3. Counting any pre‑existing barrier (primary or secondary)
If the metric is broader—“miles without any pre‑existing barrier (primary or secondary)”—then add CBP’s roughly 75–76 miles of secondary barrier to the total already walled and subtract from 1,954, yielding about 1,177 miles without either type of pre‑existing barrier (1,954 − (702 + 75–76) ≈ 1,177) [1] [2]. CBP’s public materials show those secondary miles as a separate line item rather than subsuming them into primary totals, so both calculations are supported by the agency’s data [1].

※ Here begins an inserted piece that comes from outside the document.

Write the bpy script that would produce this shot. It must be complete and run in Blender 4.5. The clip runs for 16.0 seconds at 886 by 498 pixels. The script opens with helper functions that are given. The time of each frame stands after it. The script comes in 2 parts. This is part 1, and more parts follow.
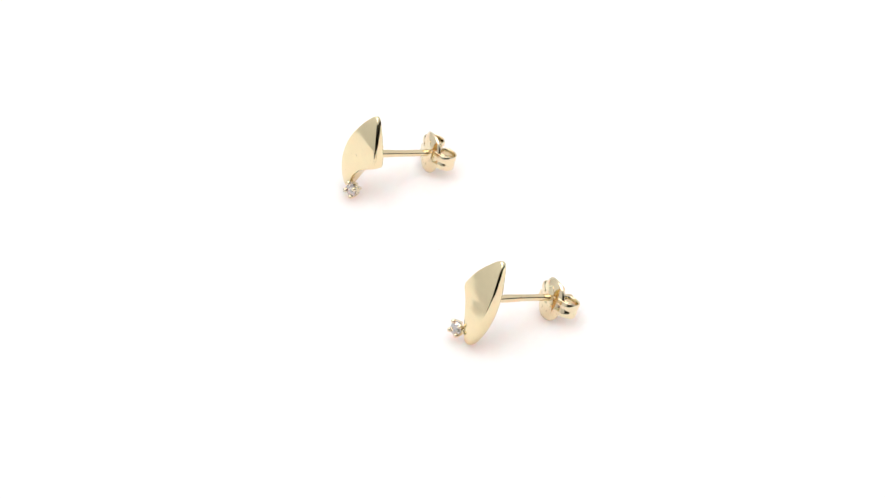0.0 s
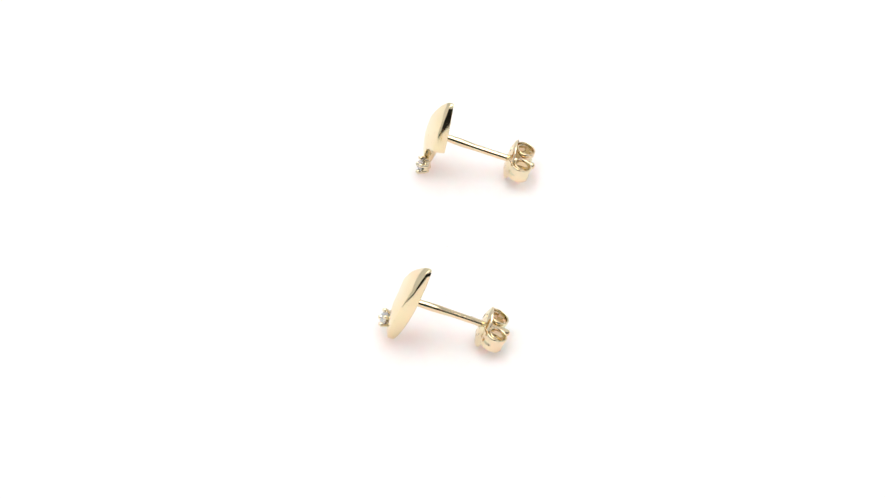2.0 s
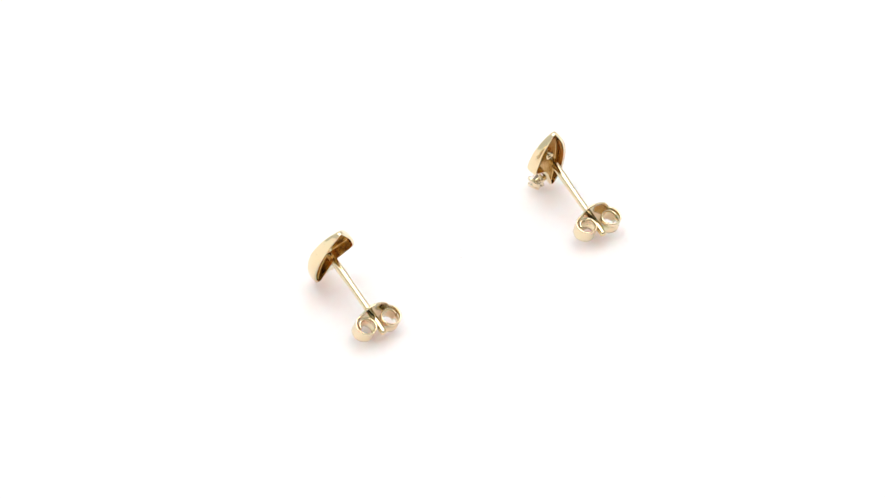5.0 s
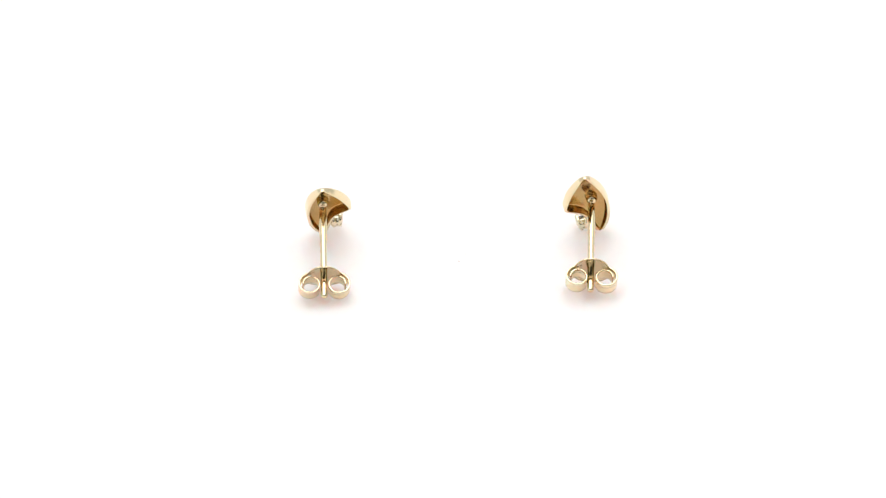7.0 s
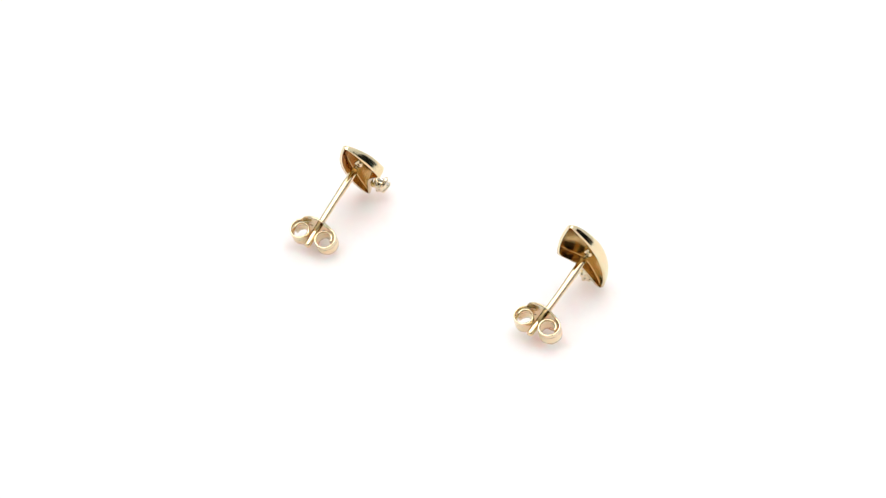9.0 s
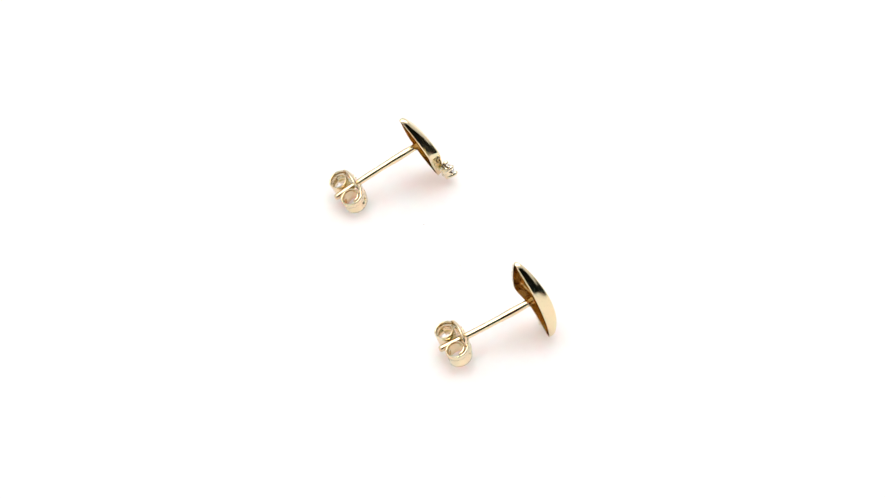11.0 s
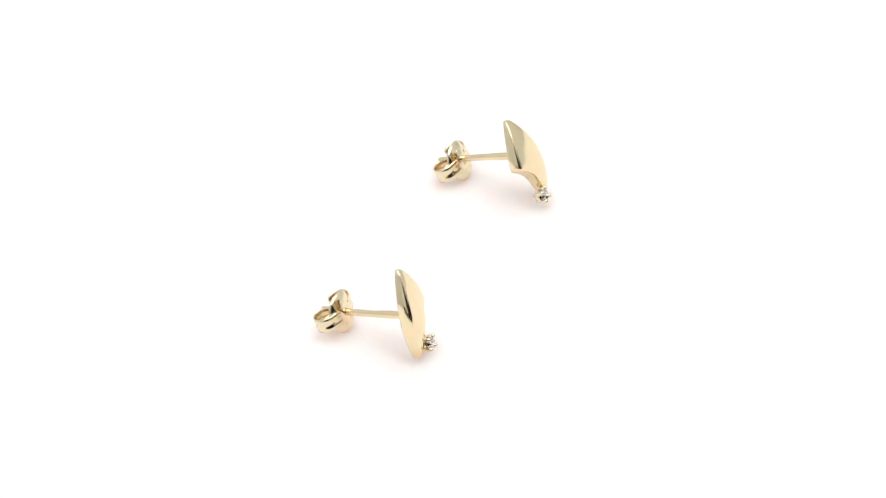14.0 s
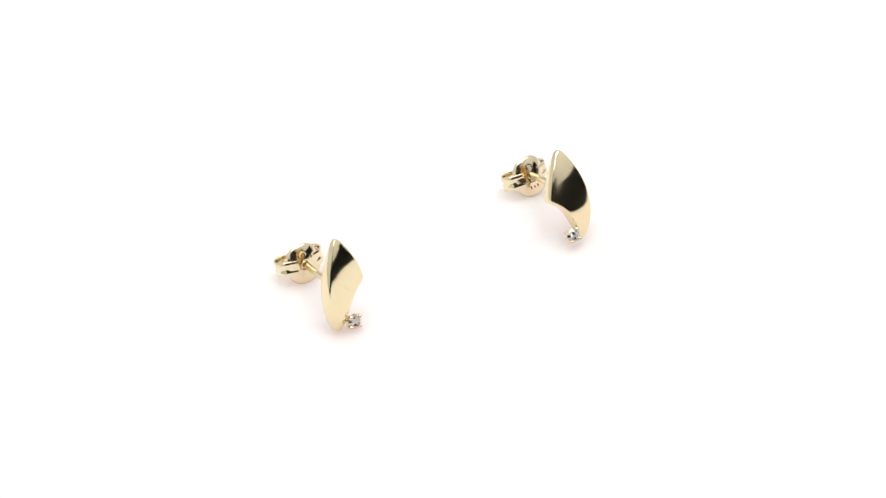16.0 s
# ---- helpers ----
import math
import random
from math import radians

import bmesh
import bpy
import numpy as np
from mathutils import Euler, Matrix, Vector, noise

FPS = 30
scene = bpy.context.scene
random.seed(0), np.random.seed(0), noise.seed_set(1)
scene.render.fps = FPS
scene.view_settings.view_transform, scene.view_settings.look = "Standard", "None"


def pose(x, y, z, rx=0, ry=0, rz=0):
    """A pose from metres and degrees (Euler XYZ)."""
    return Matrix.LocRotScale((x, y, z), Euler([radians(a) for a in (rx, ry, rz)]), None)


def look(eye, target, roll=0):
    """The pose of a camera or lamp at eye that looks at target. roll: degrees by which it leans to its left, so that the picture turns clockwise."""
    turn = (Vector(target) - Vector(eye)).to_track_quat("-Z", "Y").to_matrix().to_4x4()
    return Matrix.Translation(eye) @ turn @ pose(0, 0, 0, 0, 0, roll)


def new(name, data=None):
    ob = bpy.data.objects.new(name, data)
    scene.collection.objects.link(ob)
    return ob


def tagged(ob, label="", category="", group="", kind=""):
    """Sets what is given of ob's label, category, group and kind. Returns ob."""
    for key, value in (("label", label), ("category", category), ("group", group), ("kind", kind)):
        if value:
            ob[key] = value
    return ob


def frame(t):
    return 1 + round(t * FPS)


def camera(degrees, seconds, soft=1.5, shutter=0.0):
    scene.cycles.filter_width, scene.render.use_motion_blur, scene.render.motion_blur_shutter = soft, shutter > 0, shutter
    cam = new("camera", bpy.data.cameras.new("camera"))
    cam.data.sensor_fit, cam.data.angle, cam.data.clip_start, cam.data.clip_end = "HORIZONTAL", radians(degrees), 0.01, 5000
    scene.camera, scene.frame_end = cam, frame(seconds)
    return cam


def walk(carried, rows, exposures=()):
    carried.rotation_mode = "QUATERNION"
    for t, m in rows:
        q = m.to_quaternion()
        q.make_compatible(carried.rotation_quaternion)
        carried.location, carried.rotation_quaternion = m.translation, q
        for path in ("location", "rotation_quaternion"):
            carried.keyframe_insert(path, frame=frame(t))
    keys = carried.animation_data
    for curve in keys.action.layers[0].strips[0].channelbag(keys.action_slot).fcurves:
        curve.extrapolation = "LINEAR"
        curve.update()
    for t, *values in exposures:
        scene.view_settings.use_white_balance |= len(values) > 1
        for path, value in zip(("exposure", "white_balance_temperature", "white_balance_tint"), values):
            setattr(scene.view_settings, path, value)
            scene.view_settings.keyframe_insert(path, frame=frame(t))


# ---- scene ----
# Two mirrored gold stud earrings on a white platter that turns once in about 21.6 s, before a still camera.
MM = 0.001
TURN = -16.626            # degrees the platter turns each second
EYE = Vector((0.0, -0.3, 0.2475))
cam = camera(13.72, 16.0, soft=1.3)
PITCH, SIDE = radians(39.39), radians(-0.131)
AIM = EYE + Vector((math.sin(SIDE) * math.cos(PITCH), math.cos(SIDE) * math.cos(PITCH), -math.sin(PITCH)))
walk(cam, [(0.0, look(EYE, AIM, -1.40)), (16.0, look(EYE, AIM, -1.40))])

# ---- light: a softbox in the ceiling of an unseen white booth that is open to a dark room at its front and east corner ----
scene.view_settings.exposure = 0.22
world = bpy.data.worlds.new("world")
scene.world = world
world.use_nodes = True
world.node_tree.nodes["Background"].inputs[0].default_value = (0.9, 0.95, 1.0, 1)
world.node_tree.nodes["Background"].inputs[1].default_value = 0.02


def softbox(name, eye, target, w, h, watts, colour):
    lamp = bpy.data.lights.new(name, "AREA")
    lamp.shape, lamp.size, lamp.size_y, lamp.energy, lamp.color = "RECTANGLE", w, h, watts, colour
    ob = new(name, lamp)
    ob.matrix_world = look(eye, target)
    return ob


softbox("ceiling_softbox", (0, 0.02, 0.885), (0, 0.021, 0), 0.95, 0.95, 7.0, (0.99, 0.99, 1.0))


# ---- materials ----
def material(name, colour, rough, metal=0.0, grain=0.0, size=900.0, bump=0.0, rough_vary=0.0, depth=0.00002):
    m = bpy.data.materials.new(name)
    m.use_nodes = True
    n, link = m.node_tree.nodes, m.node_tree.links.new
    b = n["Principled BSDF"]
    b.inputs["Roughness"].default_value, b.inputs["Metallic"].default_value = rough, metal
    co = n.new("ShaderNodeTexCoord")
    fine, broad = n.new("ShaderNodeTexNoise"), n.new("ShaderNodeTexNoise")
    fine.inputs["Scale"].default_value, broad.inputs["Scale"].default_value = size, size / 9
    fine.inputs["Detail"].default_value = 4
    for x in (fine, broad):
        link(co.outputs["Object"], x.inputs["Vector"])
    mix = n.new("ShaderNodeMath")
    mix.operation = "ADD"
    link(fine.outputs["Fac"], mix.inputs[0])
    link(broad.outputs["Fac"], mix.inputs[1])
    ramp = n.new("ShaderNodeMapRange")
    ramp.inputs["From Min"].default_value, ramp.inputs["From Max"].default_value = 0.6, 1.4
    ramp.inputs["To Min"].default_value, ramp.inputs["To Max"].default_value = 1 - grain, 1 + grain
    link(mix.outputs[0], ramp.inputs["Value"])
    tint = n.new("ShaderNodeVectorMath")
    tint.operation = "SCALE"
    tint.inputs[0].default_value = colour
    link(ramp.outputs[0], tint.inputs["Scale"])
    link(tint.outputs[0], b.inputs["Base Color"])
    if rough_vary:
        r = n.new("ShaderNodeMapRange")
        r.inputs["From Min"].default_value, r.inputs["From Max"].default_value = 0.35, 0.65
        r.inputs["To Min"].default_value, r.inputs["To Max"].default_value = rough - rough_vary, rough + rough_vary
        link(broad.outputs["Fac"], r.inputs["Value"])
        link(r.outputs[0], b.inputs["Roughness"])
    if bump:
        u = n.new("ShaderNodeBump")
        u.inputs["Strength"].default_value, u.inputs["Distance"].default_value = bump, depth
        link(mix.outputs[0], u.inputs["Height"])
        link(u.outputs[0], b.inputs["Normal"])
    return m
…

4. Planned and contracted Smart Wall miles don’t immediately change the “remaining” figure
CBP and DHS have publicized contracts and plans that will add hundreds of miles of Smart Wall and associated technology—CBP announced contracts that will add about 230 miles of barrier and nearly 400 miles of technology—but those are projected or under contract, not necessarily completed, and the interactive Smart Wall map distinguishes completed miles from under‑construction and planned segments [3] [1]. Therefore the “as of late 2025” answer hinges on what is already in the ground per CBP’s map rather than what is contracted or planned, and any future completed miles will reduce the unbarred total only as they are reported as completed on CBP’s status chart [1] [3].
5. Limitations, competing interpretations and why the map can be read different ways
CBP’s categories, the overlap between primary and secondary barriers in some sectors, and the map’s inclusion of waterborne barriers and system attributes (roads, sensors, lighting) mean different stakeholders can truthfully report different figures—advocates focusing on “miles without any barrier” will use the combined primary+secondary subtraction, while others emphasizing primary impedance will use the primary‑only subtraction; the Smart Wall FAQ and map make these distinctions explicit but do not produce a single one‑line “miles unbarred” number without choosing which barrier class is being counted [1] [4]. Reporters and officials have also emphasized contract awards and planned construction (230 miles added in the announced contracts), which can give the impression of more immediate coverage than the map’s completed‑miles baseline supports [3].